__STATED PROBLEM__
Transcribe the listing exactly, leaving out every picture.

━━━━━━━━━━━━━━━━

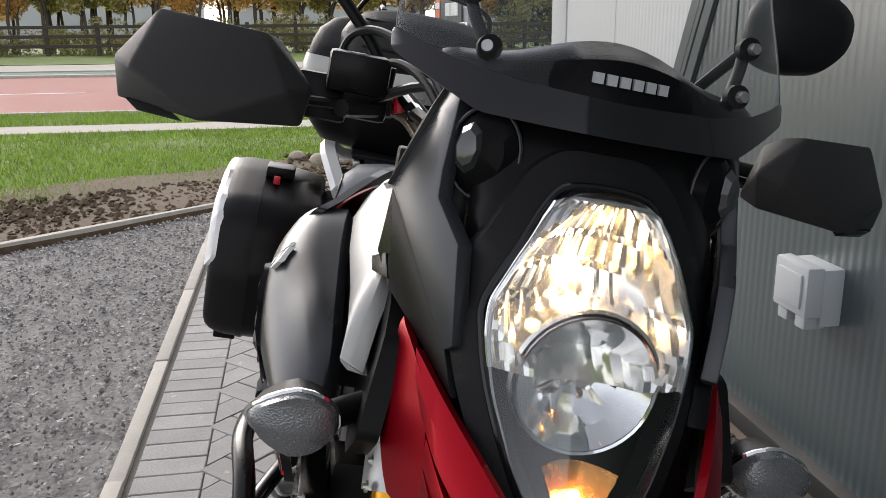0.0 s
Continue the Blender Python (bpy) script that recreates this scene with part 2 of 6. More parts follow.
_m.links.new(_s2.outputs["Fac"], _c2.inputs["Value"])
_m.links.new(_c1.outputs["Color"], _k.inputs[0])
_m.links.new(_c2.outputs["Result"], _k.inputs[1])
_m.links.new(_k.outputs[0], _mix.inputs[0])
_p = _m.nodes["Principled BSDF"]
_m.links.new(_p.inputs["Base Color"].links[0].from_socket, _mix.inputs[6])
_mix.inputs[7].default_value = (0.55, 0.545, 0.53, 1)
_m.links.new(_mix.outputs[2], _p.inputs["Base Color"])
SAND = mat("jointing_sand", (0.12, 0.115, 0.105), 0.95, vary=0.3, scale=12, bump=0.5, bump_scale=120)
KERB = mat("pale_concrete_edging", (0.42, 0.40, 0.36), 0.85, vary=0.22, scale=7, bump=0.5, bump_scale=140)
BRICK = mat("brown_brick", (0.185, 0.142, 0.113), 0.85, vary=0.4, scale=11, bump=0.6, bump_scale=110, rand=0.2)
MORTAR = mat("mortar", (0.25, 0.19, 0.15), 0.95, vary=0.2, scale=20, bump=0.5)
GRAVELBASE = mat("gravel_bed", (0.21, 0.205, 0.20), 0.95, vary=0.5, scale=60, bump=0.8, bump_scale=60)
STONE = mat("gravel_stone", (0.54, 0.52, 0.505), 0.85, vary=0.25, scale=40, bump=0.4, bump_scale=90, rand=0.58)
ROCK = mat("brown_rock", (0.30, 0.26, 0.21), 0.9, vary=0.4, scale=14, bump=0.6, bump_scale=60)
DARKSTONE = mat("dark_gravel_stone", (0.11, 0.105, 0.10), 0.8, vary=0.3, scale=40, bump=0.4, rand=0.45)
SOIL = mat("bare_soil", (0.11, 0.078, 0.05), 0.95, vary=0.5, scale=9, bump=0.9, bump_scale=40)
GRASSBASE = mat("grass_ground", (0.12, 0.18, 0.035), 0.9, vary=0.4, scale=2.5, bump=0.8, bump_scale=60)
BLADE = leaf("grass_blade", (0.20, 0.31, 0.06))
PATHC = mat("concrete_footpath", (0.40, 0.375, 0.33), 0.9, vary=0.18, scale=3, bump=0.4)
ASPHALT = mat("grey_asphalt", (0.16, 0.158, 0.155), 0.9, vary=0.2, scale=1.5, bump=0.5, bump_scale=80)
REDASPHALT = mat("red_asphalt", (0.34, 0.15, 0.13), 0.9, vary=0.15, scale=1.5, bump=0.5, bump_scale=80)
GREENASPHALT = mat("green_asphalt", (0.10, 0.19, 0.15), 0.9, vary=0.2, scale=2, bump=0.4)
WHITELINE = mat("road_paint", (0.62, 0.62, 0.6), 0.8, vary=0.2, scale=8)
BARK = mat("bark", (0.085, 0.068, 0.052), 0.9, vary=0.35, scale=8, bump=0.8, bump_scale=30)
LEAFGOLD = leaf("autumn_leaf", (0.74, 0.50, 0.20), 0.6)
LEAFOLIVE = leaf("olive_leaf", (0.52, 0.47, 0.20), 0.6)
LEAFGREEN = leaf("conifer_leaf", (0.13, 0.165, 0.09), 0.4)
LEAFDARK = leaf("dark_leaf", (0.11, 0.12, 0.05), 0.4)
HEDGE = leaf("hedge_leaf", (0.33, 0.31, 0.15), 0.5)
FENCEWOOD = mat("dark_fence_wood", (0.05, 0.042, 0.034), 0.85, vary=0.35, scale=6, bump=0.6, bump_scale=60)
POST = mat("grey_post_paint", (0.30, 0.32, 0.34), 0.45, vary=0.08)
SIGNDARK = mat("dark_sign_board", (0.035, 0.042, 0.04), 0.4, vary=0.1)
SIGNORANGE = mat("orange_sign_paint", (0.72, 0.14, 0.025), 0.5)
SIGNWHITE = mat("white_sign_paint", (0.75, 0.75, 0.74), 0.5)
PALE = mat("pale_far_building", (0.5, 0.52, 0.55), 0.7, vary=0.1, scale=0.5)
ROOFGREY = mat("far_roof", (0.22, 0.23, 0.25), 0.7, vary=0.1, scale=0.5)

# ---------------------------------------------------------------- building helpers
from mathutils.geometry import delaunay_2d_cdt


def part(name, bm, material, parent=None, label="", smooth=32.0):
    """Links a bmesh as one mesh object under a thing or a part."""
    bmesh.ops.recalc_face_normals(bm, faces=bm.faces)
    me = bpy.data.meshes.new(name)
    bm.to_mesh(me)
    bm.free()
    me.materials.append(material)
    if smooth:
        me.polygons.foreach_set("use_smooth", [True] * len(me.polygons))
        me.set_sharp_from_angle(angle=radians(smooth))
    ob = new(name, me)
    ob.parent = parent
    if label:
        tagged(ob, label)
    return ob


def thing(name, label, category, m=None, group="", kind=""):
    ob = new(name)
    ob.empty_display_size = 0.1
    if m is not None:
        ob.matrix_world = m
    return tagged(ob, label, category, group, kind)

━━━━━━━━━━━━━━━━

__EXERCISE ANSWER__
0.0 s
Continue the Blender Python (bpy) script that recreates this scene with part 2 of 6. More parts follow.
_m.links.new(_s2.outputs["Fac"], _c2.inputs["Value"])
_m.links.new(_c1.outputs["Color"], _k.inputs[0])
_m.links.new(_c2.outputs["Result"], _k.inputs[1])
_m.links.new(_k.outputs[0], _mix.inputs[0])
_p = _m.nodes["Principled BSDF"]
_m.links.new(_p.inputs["Base Color"].links[0].from_socket, _mix.inputs[6])
_mix.inputs[7].default_value = (0.55, 0.545, 0.53, 1)
_m.links.new(_mix.outputs[2], _p.inputs["Base Color"])
SAND = mat("jointing_sand", (0.12, 0.115, 0.105), 0.95, vary=0.3, scale=12, bump=0.5, bump_scale=120)
KERB = mat("pale_concrete_edging", (0.42, 0.40, 0.36), 0.85, vary=0.22, scale=7, bump=0.5, bump_scale=140)
BRICK = mat("brown_brick", (0.185, 0.142, 0.113), 0.85, vary=0.4, scale=11, bump=0.6, bump_scale=110, rand=0.2)
MORTAR = mat("mortar", (0.25, 0.19, 0.15), 0.95, vary=0.2, scale=20, bump=0.5)
GRAVELBASE = mat("gravel_bed", (0.21, 0.205, 0.20), 0.95, vary=0.5, scale=60, bump=0.8, bump_scale=60)
STONE = mat("gravel_stone", (0.54, 0.52, 0.505), 0.85, vary=0.25, scale=40, bump=0.4, bump_scale=90, rand=0.58)
ROCK = mat("brown_rock", (0.30, 0.26, 0.21), 0.9, vary=0.4, scale=14, bump=0.6, bump_scale=60)
DARKSTONE = mat("dark_gravel_stone", (0.11, 0.105, 0.10), 0.8, vary=0.3, scale=40, bump=0.4, rand=0.45)
SOIL = mat("bare_soil", (0.11, 0.078, 0.05), 0.95, vary=0.5, scale=9, bump=0.9, bump_scale=40)
GRASSBASE = mat("grass_ground", (0.12, 0.18, 0.035), 0.9, vary=0.4, scale=2.5, bump=0.8, bump_scale=60)
BLADE = leaf("grass_blade", (0.20, 0.31, 0.06))
PATHC = mat("concrete_footpath", (0.40, 0.375, 0.33), 0.9, vary=0.18, scale=3, bump=0.4)
ASPHALT = mat("grey_asphalt", (0.16, 0.158, 0.155), 0.9, vary=0.2, scale=1.5, bump=0.5, bump_scale=80)
REDASPHALT = mat("red_asphalt", (0.34, 0.15, 0.13), 0.9, vary=0.15, scale=1.5, bump=0.5, bump_scale=80)
GREENASPHALT = mat("green_asphalt", (0.10, 0.19, 0.15), 0.9, vary=0.2, scale=2, bump=0.4)
WHITELINE = mat("road_paint", (0.62, 0.62, 0.6), 0.8, vary=0.2, scale=8)
BARK = mat("bark", (0.085, 0.068, 0.052), 0.9, vary=0.35, scale=8, bump=0.8, bump_scale=30)
LEAFGOLD = leaf("autumn_leaf", (0.74, 0.50, 0.20), 0.6)
LEAFOLIVE = leaf("olive_leaf", (0.52, 0.47, 0.20), 0.6)
LEAFGREEN = leaf("conifer_leaf", (0.13, 0.165, 0.09), 0.4)
LEAFDARK = leaf("dark_leaf", (0.11, 0.12, 0.05), 0.4)
HEDGE = leaf("hedge_leaf", (0.33, 0.31, 0.15), 0.5)
FENCEWOOD = mat("dark_fence_wood", (0.05, 0.042, 0.034), 0.85, vary=0.35, scale=6, bump=0.6, bump_scale=60)
POST = mat("grey_post_paint", (0.30, 0.32, 0.34), 0.45, vary=0.08)
SIGNDARK = mat("dark_sign_board", (0.035, 0.042, 0.04), 0.4, vary=0.1)
SIGNORANGE = mat("orange_sign_paint", (0.72, 0.14, 0.025), 0.5)
SIGNWHITE = mat("white_sign_paint", (0.75, 0.75, 0.74), 0.5)
PALE = mat("pale_far_building", (0.5, 0.52, 0.55), 0.7, vary=0.1, scale=0.5)
ROOFGREY = mat("far_roof", (0.22, 0.23, 0.25), 0.7, vary=0.1, scale=0.5)

# ---------------------------------------------------------------- building helpers
from mathutils.geometry import delaunay_2d_cdt


def part(name, bm, material, parent=None, label="", smooth=32.0):
    """Links a bmesh as one mesh object under a thing or a part."""
    bmesh.ops.recalc_face_normals(bm, faces=bm.faces)
    me = bpy.data.meshes.new(name)
    bm.to_mesh(me)
    bm.free()
    me.materials.append(material)
    if smooth:
        me.polygons.foreach_set("use_smooth", [True] * len(me.polygons))
        me.set_sharp_from_angle(angle=radians(smooth))
    ob = new(name, me)
    ob.parent = parent
    if label:
        tagged(ob, label)
    return ob


def thing(name, label, category, m=None, group="", kind=""):
    ob = new(name)
    ob.empty_display_size = 0.1
    if m is not None:
        ob.matrix_world = m
    return tagged(ob, label, category, group, kind)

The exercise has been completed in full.